_Goal_.
Quote the records exactly, starting at the first line and stopping after the line with "return p, Vector((0, -out, top))"; skip the pictures.

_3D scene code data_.
============================================================
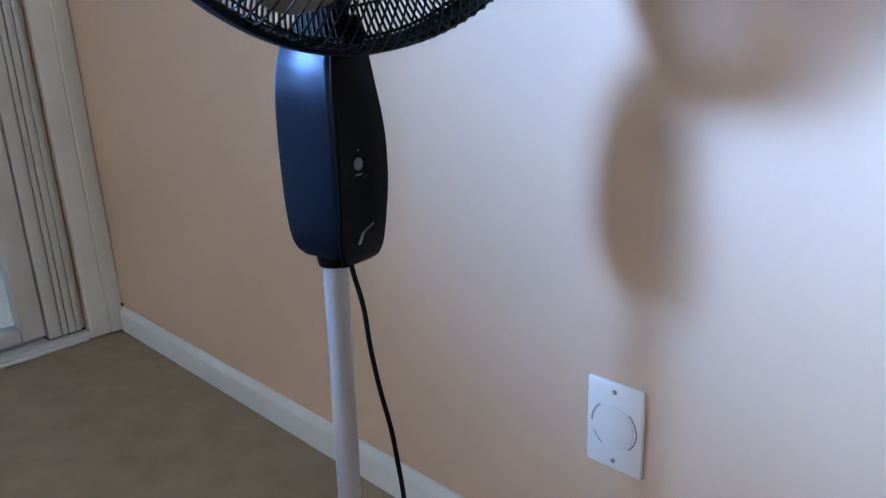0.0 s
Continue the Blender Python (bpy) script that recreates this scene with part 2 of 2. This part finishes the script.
# sliding door: ribbed vinyl jamb, handle stile, panes
door = root("door_1", (-0.06, -1.2, 0.0), "white vinyl sliding glass door with ribbed jamb and pull handle, closed", "sliding door", kind="structure")
FRONT = -0.030
# near-black backing: the shade in the rib gaps is put into its colour
part("jamb", box(-0.125, FRONT - 0.014, -0.1735, DOOR_Y0 - 0.002, 0.0, DOOR_Z - 0.002, 0.001), RIB_SHADE, door, "dark backing behind the jamb ribs, coloured as the shade between them")
for y0, y1, x1 in ((-0.0944, -0.0830, FRONT - 0.010), (-0.1066, -0.0945, FRONT), (-0.1254, -0.1086, FRONT), (-0.1408, -0.1284, FRONT), (-0.1748, -0.1438, FRONT + 0.001)):
    part("jamb_rib", box(-0.10, x1, y0, y1, 0.019, DOOR_Z - 0.003, 0.0018), VINYL, door)
stile = part("handle_stile", box(-0.085, FRONT - 0.004, -0.2330, -0.1785, 0.030, DOOR_Z - 0.05, 0.003), VINYL, door)
part("meeting_stile", box(-0.085, FRONT - 0.004, -1.665, -1.600, 0.045, DOOR_Z - 0.05, 0.003), VINYL, door)
part("fixed_stile", box(-0.125, -0.090, -1.685, -1.615, 0.045, DOOR_Z - 0.05, 0.003), VINYL, door)
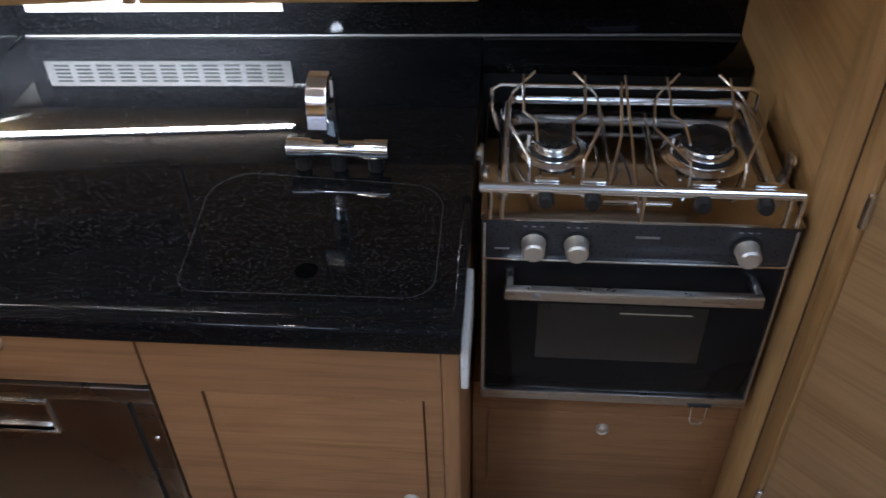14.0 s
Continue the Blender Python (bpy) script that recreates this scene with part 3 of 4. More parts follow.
def short_edge(i, j):
    """Film round the after edge of the starboard seat."""
    inn, up, out, top = over_edge(0.16 * i, 0.07, 0.03)
    p = Vector((0.728 + 0.47 * j, 1.826 + inn, 0.552 + up))
    fine = crest(Vector((p.x * 34, (inn + up) * 16, 5.0)), 0.9, 2.0)
    return p, Vector((0, -out, top)) * (0.0045 + 0.010 * math.exp(-((inn - 0.015) / 0.025) ** 2) * fine)


part("film", film_over(long_edge, 100, 330), FILM, star_seat, "clear film crinkled along the edge")
part("film", film_over(short_edge, 44, 110), FILM, star_seat, "clear film crinkled along the edge")


def back_film(i, j):
    """Loose film on the starboard backrest, gathered in the middle."""
    u, v = 0.01 + 0.98 * i, 0.02 + 0.96 * j
    low = Vector((1.185, 1.852, 0.53)).lerp(Vector((1.055, 2.935, 0.53)), u)
    high = Vector((1.275, 1.852, 0.965)).lerp(Vector((1.128, 2.935, 0.965)), u)
    p = low.lerp(high, v)
    face = Vector((-0.97, -0.12, 0.18))
    bag = math.exp(-((u - 0.70) / 0.13) ** 2) * (math.exp(-((v - 0.80) / 0.08) ** 2) + 0.9 * math.exp(-((v - 0.47) / 0.13) ** 2) + 0.3 * math.exp(-((v - 0.2) / 0.1) ** 2))
    drape = crest(Vector((u * 17, v * 6.5, 2.0)), 1.4, 1.5)
    small = crest(Vector((u * 40, v * 17, 6.0)), 1.2, 1.5)
    streak = crest(Vector((u * 42, v * 2.2, 4.0)), 0.5, 7.0) * ease((noise.noise(Vector((u * 6, v * 3, 9.0))) - 0.02) / 0.25)
    rim = crest(Vector((u * 50, v * 8, 1.0)), 0.6, 3.0) * math.exp(-((v - 0.95) / 0.035) ** 2)
    off = 0.004 + 0.020 * max(0.0, 1 - abs((v - 0.81) / 0.2) ** 2.5) + 0.008 * (16 * u * (1 - u) * v * (1 - v)) ** 0.5 - 0.006 * math.exp(-((v - 0.6) / 0.03) ** 2)
    return p, face * (off + bag * (0.026 * drape + 0.014 * small) + 0.006 * streak + 0.007 * rim)


part("film", film_over(back_film, 260, 110), FILM, star_back, "loose clear plastic film, gathered in the middle")

# shelf behind the backrest
sh = thing("side_shelf", "white shelf with an oak edge trim behind the starboard backrest", "shelf", (1.35, 2.4, 0.9))
part("shelf_board", prism([(1.27, 1.874, 0.935), (1.60, 1.874, 0.935), (1.38, 2.95, 0.935), (1.13, 2.95, 0.935)], (0, 0, 0.012), 0.001), HULL_WHITE, sh)
part("edge_trim", board((1.314, 1.874), (1.19, 2.94), 0.93, 0.964, 0.02, 0.003), OAK_EDGE, sh, "oak edge trim")
part("joint_batten", sweep([(1.312, 2.135, 0.955), (1.49, 2.345, 1.066)], 0.009, 6), OAK_Y, sh, "oak joint batten")
part("sloping_liner", prism([(1.336, 1.876, 0.955), (1.59, 1.876, 1.072), (1.475, 2.66, 1.072), (1.246, 2.66, 0.955)], (0.004, 0, -0.006)), HULL_WHITE, sh, "white sloping hull liner")

# ---- loudspeakers ----


def speaker(x, z, y, turn):
    sp = thing("loudspeaker", "small black oval loudspeaker on the oak panel", "loudspeaker", (x, y, z), "saloon loudspeakers")
    bm = bmesh.new()
    out = []
    for k in range(40):
        a = 2 * math.pi * k / 40
        ca, sa = math.cos(a), math.sin(a)
        out.append((x + 0.066 * math.copysign(abs(ca) ** 0.62, ca), y, z + 0.043 * math.copysign(abs(sa) ** 0.62, sa)))
    prism(out, (0, -0.016, 0), 0.003, bm=bm)
    part("case", bm, BLACK, sp)
    part("grille_ring", lathe([(0.036, 0.0), (0.036, 0.004), (0.031, 0.005), (0.030, 0.0)], (x, y - 0.016, z), "-y", 28), BLACK, sp)
    part("cone", lathe([(0.0, 0.004), (0.009, 0.004), (0.028, 0.0005), (0.030, 0.0)], (x, y - 0.016, z), "-y", 24), PANEL_GREY, sp, "dark grey cone")
    part("dome", lathe([(0.0, 0.009), (0.006, 0.008), (0.010, 0.003), (0.010, 0.0)], (x, y - 0.017, z), "-y", 18), CHROME, sp, "bright centre dome")
    sp.rotation_euler = (0, 0, radians(turn))
    return sp


single("speaker_panel", board((1.17, 2.952), (1.50, 2.80), 0.93, 1.055, -0.02, 0.001), OAK_X, "oak panel that carries the loudspeaker", "panel")
speaker(1.309, 0.988, 2.858, -22)
single("speaker_panel", board((-0.80, 2.95), (-1.12, 2.87), 0.89, 1.02, 0.02, 0.001), OAK_X, "oak panel that carries the port loudspeaker", "panel")
speaker(-0.935, 0.915, 2.895, 12)

# ---- overhead lockers, starboard ----


def at_front(y, off=0.0):
    return (lerp(LOCKER, y) + off, y)


def knob(parent, x, y, z, r=0.013):
    k = part("knob", lathe([(0.0, 0.0055), (r * 0.72, 0.0055), (r * 0.80, 0.0085), (r * 0.95, 0.0080), (r * 1.05, 0.004), (r * 1.1, -0.003)], (x, y, z), "-x", 26), NICKEL, parent, "round push-button knob")
    part("button", lathe([(0.0, 0.0075), (r * 0.5, 0.0075), (r * 0.62, 0.0055)], (x, y, z), "-x", 18), NICKEL, k)
    return k


lk = thing("overhead_locker", "oak overhead locker run, the middle bay open", "locker", (1.4, 1.7, 1.05))
LB = 1.055


def deck_strip(y0, y1, z0, z1, off, depth):
    ys = [y0 + (y1 - y0) * i / 6 for i in range(7)]
    a = [(*at_front(y, off), z0) for y in ys]
    c = [(depth(y), y, z0) for y in ys[::-1]]
    return prism(a + c, (0, 0, z1 - z0))


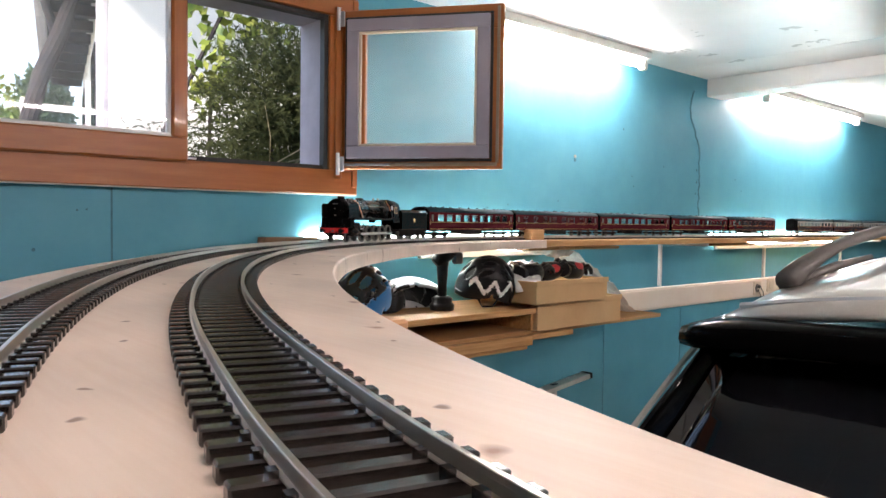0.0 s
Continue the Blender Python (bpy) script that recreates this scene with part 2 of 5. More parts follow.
M_UNDER = mat("underframe_black", (0.007, 0.006, 0.006), 0.55, 0, (0.013, 0.011, 0.011), 30, ior=1.15)
M_PANE = mat("coach_pane", (0.10, 0.09, 0.08), 0.06, 0, (0.20, 0.18, 0.16), 6, spec=0.8)
M_LINE = mat("yellow_lining", (0.55, 0.40, 0.10), 0.45, 0, (0.6, 0.45, 0.14), 20)
M_WAGON = mat("oxide_brown", (0.115, 0.028, 0.020), 0.55, 0, (0.16, 0.05, 0.036), 30, 5, 0.08, 150)
M_WROOF = mat("wagon_roof_grey", (0.20, 0.16, 0.15), 0.6, 0, (0.26, 0.21, 0.19), 20)
M_LOAD = mat("pale_timber_load", (0.60, 0.40, 0.20), 0.6, 0, (0.70, 0.50, 0.27), 10, 5, 0.05, 80, (1, 10, 10))
M_GREYCOACH = mat("pale_grey_coach", (0.52, 0.50, 0.46), 0.35, 0, (0.58, 0.56, 0.52), 10)
# car
M_CAR = mat("silver_car_paint", (0.62, 0.58, 0.53), 0.28, 0.25, (0.66, 0.62, 0.57), 200, 2, coat=0.6)
M_CARGLASS = mat("black_privacy_glass", (0.005, 0.005, 0.007), 0.02, 0, (0.007, 0.007, 0.009), 3, ior=1.48)
M_CARBLACK = mat("gloss_black_trim", (0.0015, 0.0015, 0.0015), 0.16, 0, (0.002, 0.002, 0.002), 6, ior=1.07)
M_RAILGREY = mat("grey_roof_rail", (0.10, 0.092, 0.085), 0.42, 0.1, (0.13, 0.12, 0.11), 20)
M_RUBBER = mat("rubber", (0.02, 0.02, 0.02), 0.7, 0, (0.03, 0.03, 0.03), 20)
M_TAIL = mat("tail_lamp_red", (0.3, 0.01, 0.01), 0.15, 0, (0.35, 0.02, 0.02), 10, coat=0.6)
# outside
M_GRASS = mat("garden_ground", (0.07, 0.09, 0.03), 0.9, 0, (0.13, 0.13, 0.06), 3, 6, 0.2, 40)
M_LEAF = mat("broad_leaf", (0.07, 0.15, 0.02), 0.5, 0, (0.26, 0.28, 0.04), 5, 4, obj_rand=0.2)
M_NEEDLE = mat("needle_foliage", (0.018, 0.027, 0.009), 0.85, 0, (0.085, 0.098, 0.038), 7, 4, spec=0.2)
M_THUJA = mat("thuja_green", (0.035, 0.085, 0.035), 0.7, 0, (0.07, 0.13, 0.05), 4, 4)
M_BARK = mat("bark", (0.018, 0.014, 0.016), 0.9, 0, (0.04, 0.032, 0.034), 12, 6, 0.4, 40, (1, 1, 0.2))
M_TWIG = mat("dry_twig", (0.28, 0.24, 0.15), 0.8, 0, (0.36, 0.31, 0.2), 12)
M_VENT = mat("dark_blue_grey_vent", (0.008, 0.012, 0.016), 0.5, 0, (0.012, 0.017, 0.022), 20, ior=1.2)
M_OLDPLANK = mat("old_brown_plank", (0.20, 0.105, 0.05), 0.7, 0, (0.28, 0.15, 0.08), 6, 5, 0.08, 60, (1, 10, 10))
M_DARKSLAB = mat("dark_slab_grey", (0.018, 0.02, 0.026), 0.8, 0, (0.035, 0.038, 0.045), 5, 6, 0.15, 40)
M_PLUG = mat("beige_plug", (0.40, 0.36, 0.30), 0.5, 0, (0.46, 0.42, 0.36), 20)
M_TILE = mat("roof_tile", (0.022, 0.026, 0.036), 0.7, 0, (0.045, 0.050, 0.062), 8, 4, 0.3, 30)
M_RENDERW = mat("white_render", (0.80, 0.80, 0.78), 0.8, 0, (0.84, 0.84, 0.82), 4)
M_SILL = mat("grey_reveal", (0.42, 0.40, 0.46), 0.7, 0, (0.52, 0.50, 0.56), 5, 5, 0.1, 40)

# ---------- mesh helpers ----------


def part(name, bm, material, parent=None, label="", m=None, smooth=False):
    me = bpy.data.meshes.new(name)
    bmesh.ops.recalc_face_normals(bm, faces=bm.faces)
    bm.to_mesh(me)
    bm.free()
    me.materials.append(material)
    if smooth:
        for p in me.polygons:
            p.use_smooth = True
    ob = new(name, me)
    if parent is not None:
        ob.parent = parent
    if m is not None:
        ob.matrix_basis = m
    if label:
        tagged(ob, label)
    return ob


def share(name, src, parent, m):
    ob = new(name, src.data)
    ob.parent = parent
    ob.matrix_basis = m
    return ob


def thing(name, label, category, m=None, group="", kind=""):
    ob = new(name)
    if m is not None:
        ob.matrix_basis = m
    return tagged(ob, label, category, group, kind)


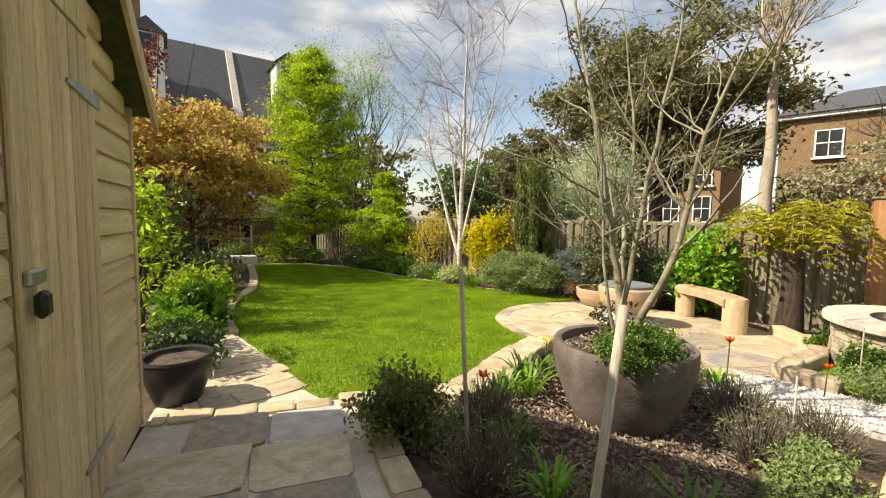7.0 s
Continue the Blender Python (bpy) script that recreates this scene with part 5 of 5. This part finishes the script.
============================================================
_Result of the exercise_.
0.0 s
Continue the Blender Python (bpy) script that recreates this scene with part 2 of 2. This part finishes the script.
# sliding door: ribbed vinyl jamb, handle stile, panes
door = root("door_1", (-0.06, -1.2, 0.0), "white vinyl sliding glass door with ribbed jamb and pull handle, closed", "sliding door", kind="structure")
FRONT = -0.030
# near-black backing: the shade in the rib gaps is put into its colour
part("jamb", box(-0.125, FRONT - 0.014, -0.1735, DOOR_Y0 - 0.002, 0.0, DOOR_Z - 0.002, 0.001), RIB_SHADE, door, "dark backing behind the jamb ribs, coloured as the shade between them")
for y0, y1, x1 in ((-0.0944, -0.0830, FRONT - 0.010), (-0.1066, -0.0945, FRONT), (-0.1254, -0.1086, FRONT), (-0.1408, -0.1284, FRONT), (-0.1748, -0.1438, FRONT + 0.001)):
    part("jamb_rib", box(-0.10, x1, y0, y1, 0.019, DOOR_Z - 0.003, 0.0018), VINYL, door)
stile = part("handle_stile", box(-0.085, FRONT - 0.004, -0.2330, -0.1785, 0.030, DOOR_Z - 0.05, 0.003), VINYL, door)
part("meeting_stile", box(-0.085, FRONT - 0.004, -1.665, -1.600, 0.045, DOOR_Z - 0.05, 0.003), VINYL, door)
part("fixed_stile", box(-0.125, -0.090, -1.685, -1.615, 0.045, DOOR_Z - 0.05, 0.003), VINYL, door)
14.0 s
Continue the Blender Python (bpy) script that recreates this scene with part 3 of 4. More parts follow.
def short_edge(i, j):
    """Film round the after edge of the starboard seat."""
    inn, up, out, top = over_edge(0.16 * i, 0.07, 0.03)
    p = Vector((0.728 + 0.47 * j, 1.826 + inn, 0.552 + up))
    fine = crest(Vector((p.x * 34, (inn + up) * 16, 5.0)), 0.9, 2.0)
    return p, Vector((0, -out, top)) * (0.0045 + 0.010 * math.exp(-((inn - 0.015) / 0.025) ** 2) * fine)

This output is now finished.